A partir de
amanhã, o STF (Supremo Tribunal Federal) terá dias atípicos. A mais alta corte
jurídica do país começa a julgar o mensalão,
esquema de corrupção que envolveu desde bancos e empresários a integrantes
do alto escalão do governo federal durante o primeiro mandato de Luiz Inácio
Lula da Silva. Além da questão política, há o componente midiático, porque sem
ele tudo seria mais normal, embora a ocasião esteja mais para repercussão do
que calmaria.
Antes de falar
especificamente da imprensa, passemos pela carga que a mesma tenta dar ao ocorrido,
obviamente a buscar uma evidência ainda maior do que o próprio caso implementa.
Todavia discutível, o mensalão pode
até ser o maior escândalo da política brasileira em toda a sua história, mas a
irregularidade não ocupa o primeiro lugar sozinho. Vejamos por quê.
A corrupção é a
irmãzinha caçula da política nossa de cada dia. Atrelado a ela – à corrupção –
vem o que se convencionou chamar de escândalo. E, cá entre nós, eles não são
poucos desde que os portugas pisaram na Bahia pela primeira vez, encararam os
índios, riram muito no princípio da colonização e depois trataram de dizimar o
contingente indígena que já se encontrava aqui há um bom tempo.
Mesmo fora da política
formal, talvez este tenha sido o primeiro insulto de ordem política vivenciado
no Brasil: à força, os lusitanos ocuparam um espaço já em uso por outro povo. A
partir daí virou bagunça, e não culpemos o clima, as praias, as mulatas, o
samba. Em outros locais existem belas músicas; mulheres que estonteiam; sol,
chuva, calor e frio em doses boas; e o disparate é mais contido.
Até onde a
memória de um não-historiador pode buscar, lembremos da independência, em 1822.

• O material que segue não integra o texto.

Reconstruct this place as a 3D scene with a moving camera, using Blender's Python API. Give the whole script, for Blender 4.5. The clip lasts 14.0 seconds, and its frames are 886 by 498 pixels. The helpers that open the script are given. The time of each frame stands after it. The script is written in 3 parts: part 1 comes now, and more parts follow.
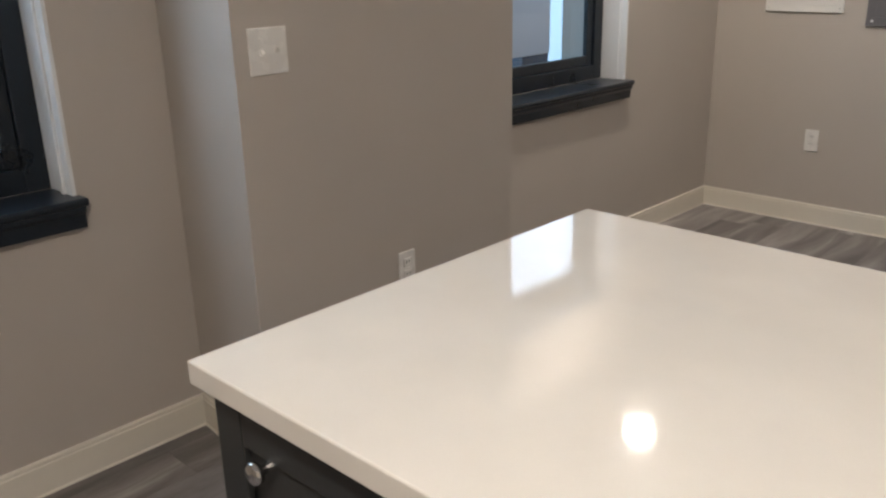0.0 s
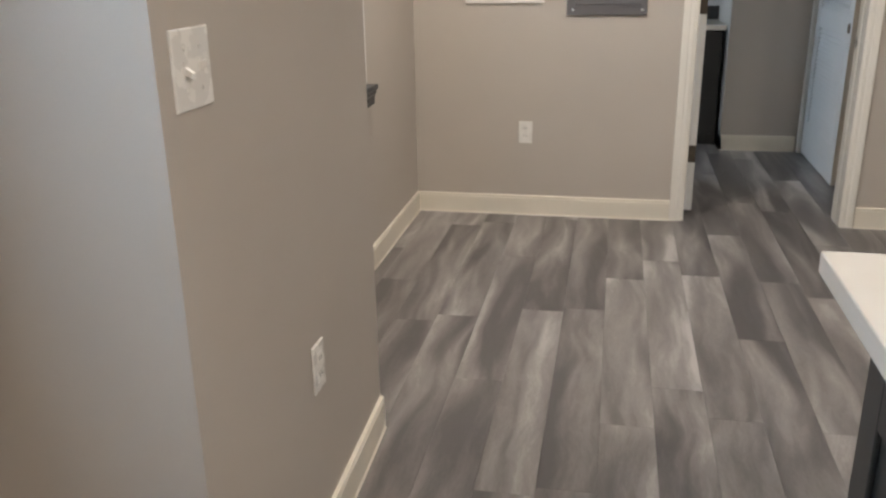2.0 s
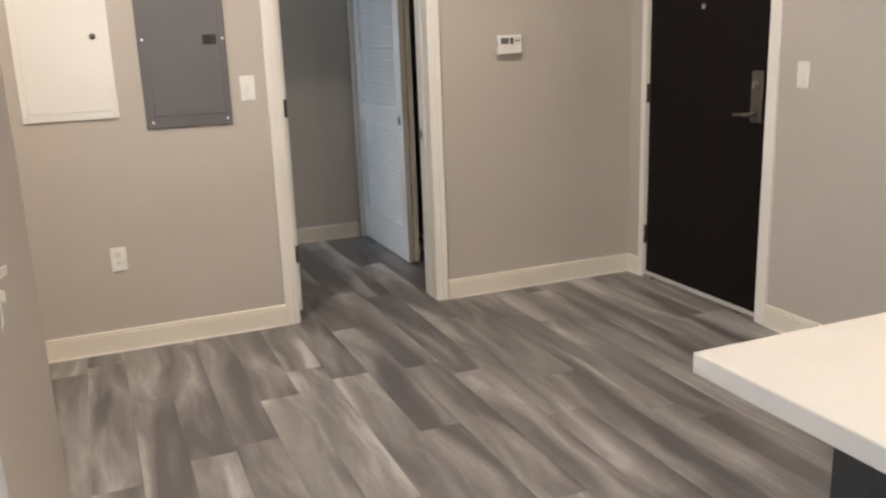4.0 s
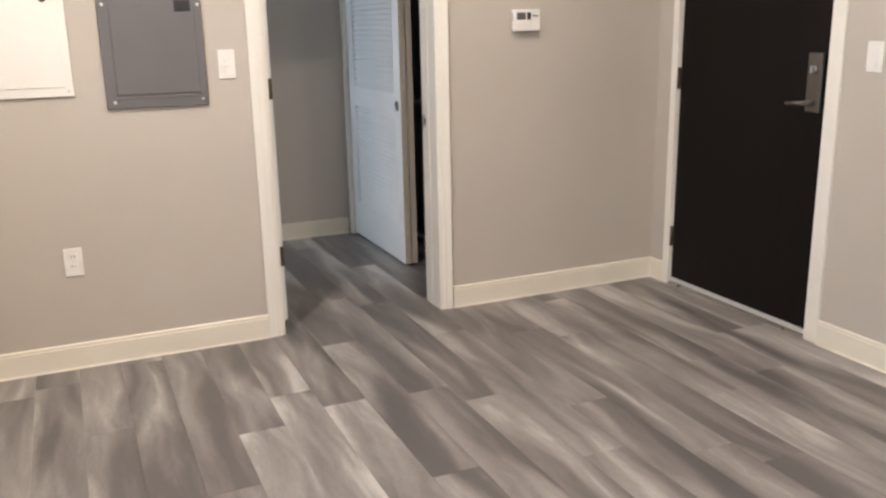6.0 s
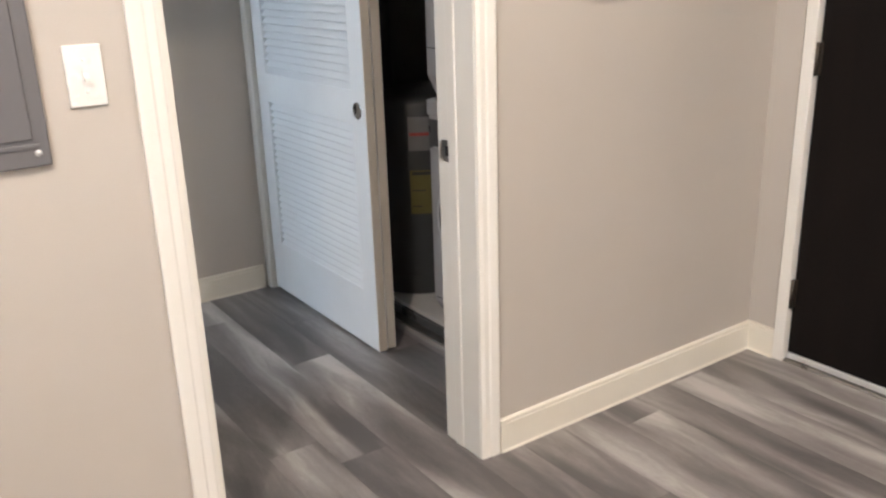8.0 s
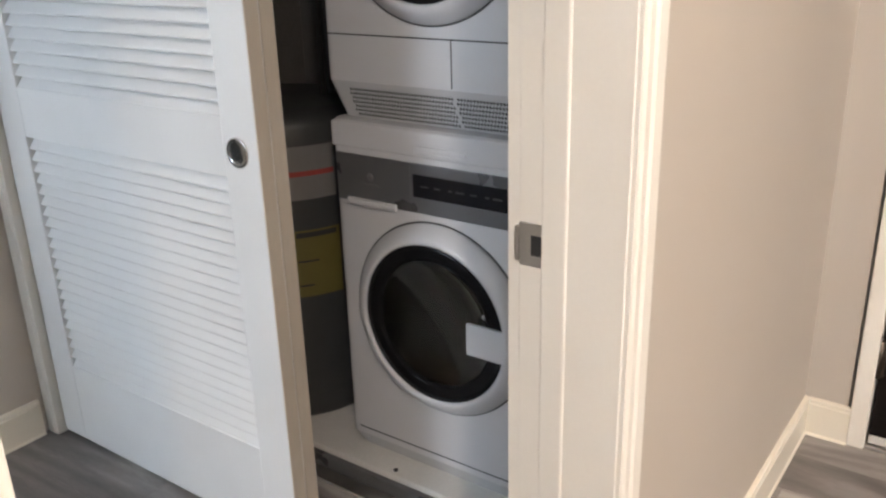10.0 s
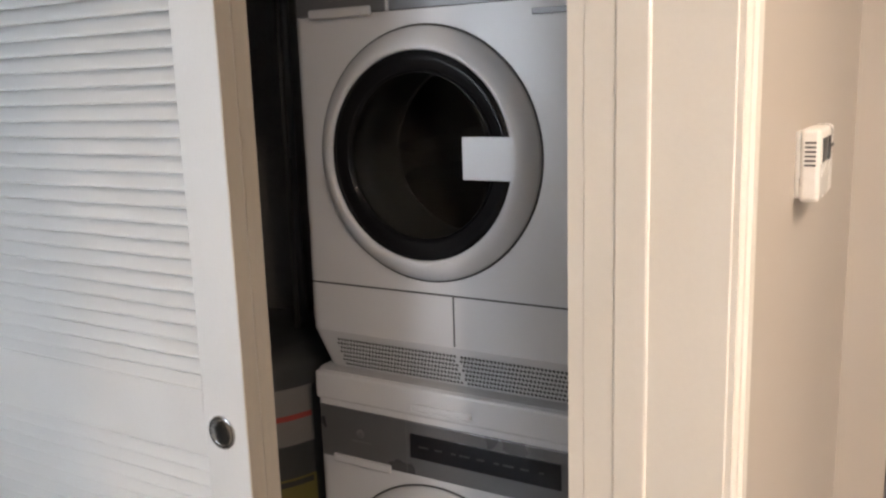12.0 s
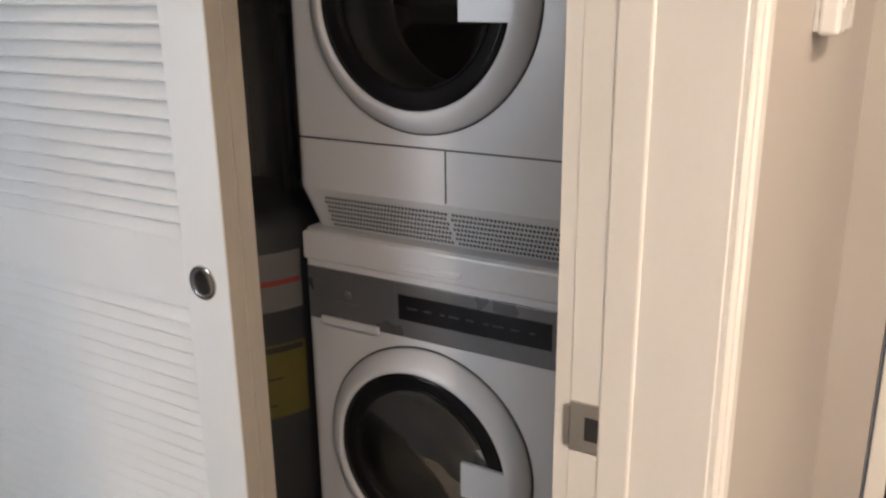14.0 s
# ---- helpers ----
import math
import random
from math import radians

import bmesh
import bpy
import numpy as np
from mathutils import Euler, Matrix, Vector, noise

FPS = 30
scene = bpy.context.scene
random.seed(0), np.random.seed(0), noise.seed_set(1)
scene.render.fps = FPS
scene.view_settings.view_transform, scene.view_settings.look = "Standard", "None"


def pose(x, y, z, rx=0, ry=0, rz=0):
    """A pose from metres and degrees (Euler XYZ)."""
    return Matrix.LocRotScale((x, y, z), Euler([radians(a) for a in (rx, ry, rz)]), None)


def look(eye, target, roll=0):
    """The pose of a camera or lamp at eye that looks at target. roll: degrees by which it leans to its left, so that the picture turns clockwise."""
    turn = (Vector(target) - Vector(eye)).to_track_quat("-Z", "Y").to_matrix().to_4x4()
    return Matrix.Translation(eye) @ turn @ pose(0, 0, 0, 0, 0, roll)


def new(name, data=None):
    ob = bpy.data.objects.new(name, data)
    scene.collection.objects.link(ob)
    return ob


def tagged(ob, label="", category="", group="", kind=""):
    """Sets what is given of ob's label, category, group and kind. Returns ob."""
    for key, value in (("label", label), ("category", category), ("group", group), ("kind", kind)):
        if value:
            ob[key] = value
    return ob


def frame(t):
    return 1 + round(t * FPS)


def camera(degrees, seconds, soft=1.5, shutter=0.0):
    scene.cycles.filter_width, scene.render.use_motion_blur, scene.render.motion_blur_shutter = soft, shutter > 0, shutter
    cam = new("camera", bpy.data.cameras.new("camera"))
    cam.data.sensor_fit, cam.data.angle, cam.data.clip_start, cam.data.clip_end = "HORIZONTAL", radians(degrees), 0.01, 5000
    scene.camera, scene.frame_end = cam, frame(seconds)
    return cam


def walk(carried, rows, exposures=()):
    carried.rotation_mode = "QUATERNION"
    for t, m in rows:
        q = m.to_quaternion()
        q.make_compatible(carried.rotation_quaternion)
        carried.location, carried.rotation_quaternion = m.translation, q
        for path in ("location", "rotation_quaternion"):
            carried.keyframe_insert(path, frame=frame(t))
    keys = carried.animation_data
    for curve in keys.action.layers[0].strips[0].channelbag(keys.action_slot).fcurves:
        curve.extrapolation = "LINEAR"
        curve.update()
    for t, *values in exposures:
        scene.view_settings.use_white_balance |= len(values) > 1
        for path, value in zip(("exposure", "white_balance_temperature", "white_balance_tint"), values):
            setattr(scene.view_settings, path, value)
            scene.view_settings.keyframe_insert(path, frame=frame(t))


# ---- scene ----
cam = camera(54.8, 14.0, soft=2.4)
PATH = [
    (0, (0.633, 0.325, 1.407), (-0.68, 1.686, 0.756), -1.3),
    (0.5, (0.358, 0.291, 1.393), (-0.862, 1.771, 0.824), 0.6),
    (1, (0.025, 0.329, 1.384), (-1.062, 1.909, 0.818), 1.5),
    (1.5, (-0.326, 0.361, 1.359), (-1.061, 2.113, 0.737), 0.3),
    (2, (-0.59, 0.445, 1.344), (-0.963, 2.296, 0.685), -0.9),
    (2.5, (-0.801, 0.568, 1.369), (-0.822, 2.464, 0.734), -1.3),
    (3, (-0.998, 0.636, 1.387), (-0.599, 2.504, 0.793), -3.0),
    (3.5, (-1.097, 0.684, 1.405), (-0.391, 2.484, 0.894), -2.5),
    (5.8, (-0.96, 1.097, 1.347), (-0.201, 2.889, 0.883), -1.6),
    (6, (-0.989, 1.253, 1.33), (-0.218, 3.027, 0.821), -1.2),
    (6.5, (-0.891, 1.721, 1.315), (-0.108, 3.462, 0.717), -0.8),
    (7, (-0.81, 2.173, 1.327), (-0.004, 3.892, 0.699), -0.9),
    (7.5, (-0.773, 2.633, 1.333), (0.077, 4.332, 0.707), -1.4),
    (8, (-0.747, 3.118, 1.375), (0.327, 4.681, 0.738), -1.8),
    (8.5, (-0.667, 3.505, 1.326), (0.558, 4.981, 0.762), -2.1),
    (10.8, (-0.275, 4.678, 1.273), (1.291, 5.579, 0.415), -0.7),
    (11, (-0.267, 4.683, 1.27), (1.283, 5.572, 0.371), -0.8),
    (11.5, (-0.262, 4.679, 1.338), (1.348, 5.617, 0.612), -1.2),
    (12, (-0.286, 4.677, 1.46), (1.404, 5.676, 1.082), -1.8),
    (12.5, (-0.295, 4.671, 1.501), (1.409, 5.702, 1.314), -2.3),
    (13, (-0.302, 4.673, 1.515), (1.41, 5.699, 1.384), -2.0),
    (13.5, (-0.288, 4.682, 1.456), (1.426, 5.68, 1.197), -1.2),
    (14, (-0.241, 4.687, 1.357), (1.4, 5.664, 0.765), -0.7),
]
walk(cam, [(t, look(eye, target, roll)) for t, eye, target, roll in PATH],
     [(0, -0.95, 6050, 11), (0.5, -1.16, 6000, 10), (1.0, -0.66, 5900, 10), (1.5, -0.85, 6100, 10), (2.0, -0.48, 6100, 10), (2.5, 0.0, 6000, 11), (3.0, -0.05, 6200, 12), (3.5, -0.3, 6400, 12),
      (6.0, 0.1, 6300, 13), (6.5, 0.2, 6200, 13), (7.5, 0.35, 6200, 13), (8.5, 0.42, 6200, 13), (11, 0.6, 6900, 16), (12.5, 0.32, 7100, 18), (14, 0.4, 7100, 18)])

# ---------------------------------------------------------------- world and lights
world = bpy.data.worlds.new("sky")
scene.world = world
world.use_nodes = True
wn = world.node_tree.nodes
sky = wn.new("ShaderNodeTexSky")
sky.sky_type, sky.sun_disc = "NISHITA", False
sky.sun_elevation, sky.sun_rotation = radians(35), radians(60)
wn["Background"].inputs["Strength"].default_value = 0.12
world.node_tree.links.new(sky.outputs[0], wn["Background"].inputs["Color"])

sun = new("sun", bpy.data.lights.new("sun", "SUN"))
sun.data.energy, sun.data.angle, sun.data.color = 1.0, radians(12), (1, 0.97, 0.92)
sun.matrix_world = look((6, -4, 8), (-4, 2, 0))


def lamp_light(name, x, y, z, radius, watts, colour):
    """A flush round ceiling lamp: a disc that shines downwards."""
    d = bpy.data.lights.new(name, "AREA")
    d.shape, d.size, d.energy, d.color = "DISK", radius * 2, watts, colour
    ob = new(name, d)
    ob.location = (x, y, z)
    return ob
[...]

Além de tardia, teve como principal mandatário o filho do Rei, ex-maior
autoridade do Brasil. Na sucessão de D. Pedro I temos o segundo na linha
sucessória, que assume o posto de imperador com apenas 14 anos, no ocorrido que
se denominou Golpe da Maioridade.
Um asterisco ao
filho de D. João VI. Se os Estados Unidos aderiram ao regime republicano já em
1776, após libertarem-se da Inglaterra, o Brasil trouxe a República apenas em
1889 para suceder o regime imperial. Embora com maior caráter social,
mencionemos a atrasada abolição da escravatura, assinada um ano antes, tardada
pelo interesse dos políticos na agroexportação.
Se a nossa
república nasceu militarista, no acender das luzes do século XX tivemos a
alternância na presidência entre paulistas e mineiros e a chegada golpista de
Getúlio Vargas para romper, mesmo sendo derrotado por Júlio Prestes, a política
do café com leite. O presidente mais longevo da nossa história viria a se matar
em 1954, já em seu segundo mandato.
Depois disso, a
Ditadura de 64. Revolução? Não. Golpe. O mais triste escândalo entre todos por
que passamos. A morte de Tancredo pode ter sido fatalidade, mas a subida de
Sarney, complicou. O impedimento de Collor foi outro baque. E depois, menos
graves, vieram as privatizações com FHC e o mensalão
com Lula. Fora o que ficou além da lembrança.
Ponto em comum de
tudo isso? As nossas duas principais vocações: ter políticos e eleitorado
péssimos. Se fôssemos melhores no voto, os piores representantes não estariam
lá e a condescendência diante de descalabros seria menor e maior seria a luta
por melhores escolas, condições de moradia, segurança e acesso a serviços de
saúde.
A diferença entre
todos os escândalos e o mensalão é a
cobertura da imprensa, afiada como nunca. Haverá uma incidência considerável de
notícias, notas, comentários e opiniões no noticiário de todos os veículos. À medida
que o assunto cresce no seio social, pela ênfase do agendamento midiático, a
audiência aumenta e entra em cena a espetacularização do fato. Isso preocupa.
As câmeras serão
inúmeras, o foco quase que exclusivo e concorrência na preferência pública com
as Olimpíadas podem desequilibrar a isenção. E a expectativa de que a vaidade
dos ministros não seja afetada, prejudicando o julgamento. Cairemos numa
contradição? Apesar da importância da imprensa em divulgar fatos de interesse
público, o exagero disso pode afetar o acontecimento em si.
Se a Record tem
os Jogos Olímpicos, a Globo e as outras terão o mensalão. A divisão em capítulos, a transformação do real em drama
fictício e a vulnerabilidade ou não da Suprema Corte brasileira podem dar as
caras a partir de amanhã. Enquanto Dirceu, Jeferson, Delúbio, Valério e o resto
forem julgados, o povo julgará os ministro do STF e o jornalismo. E a história
irá julgar todos eles, inclusive o povo, se algo fugir do que deve ser feito.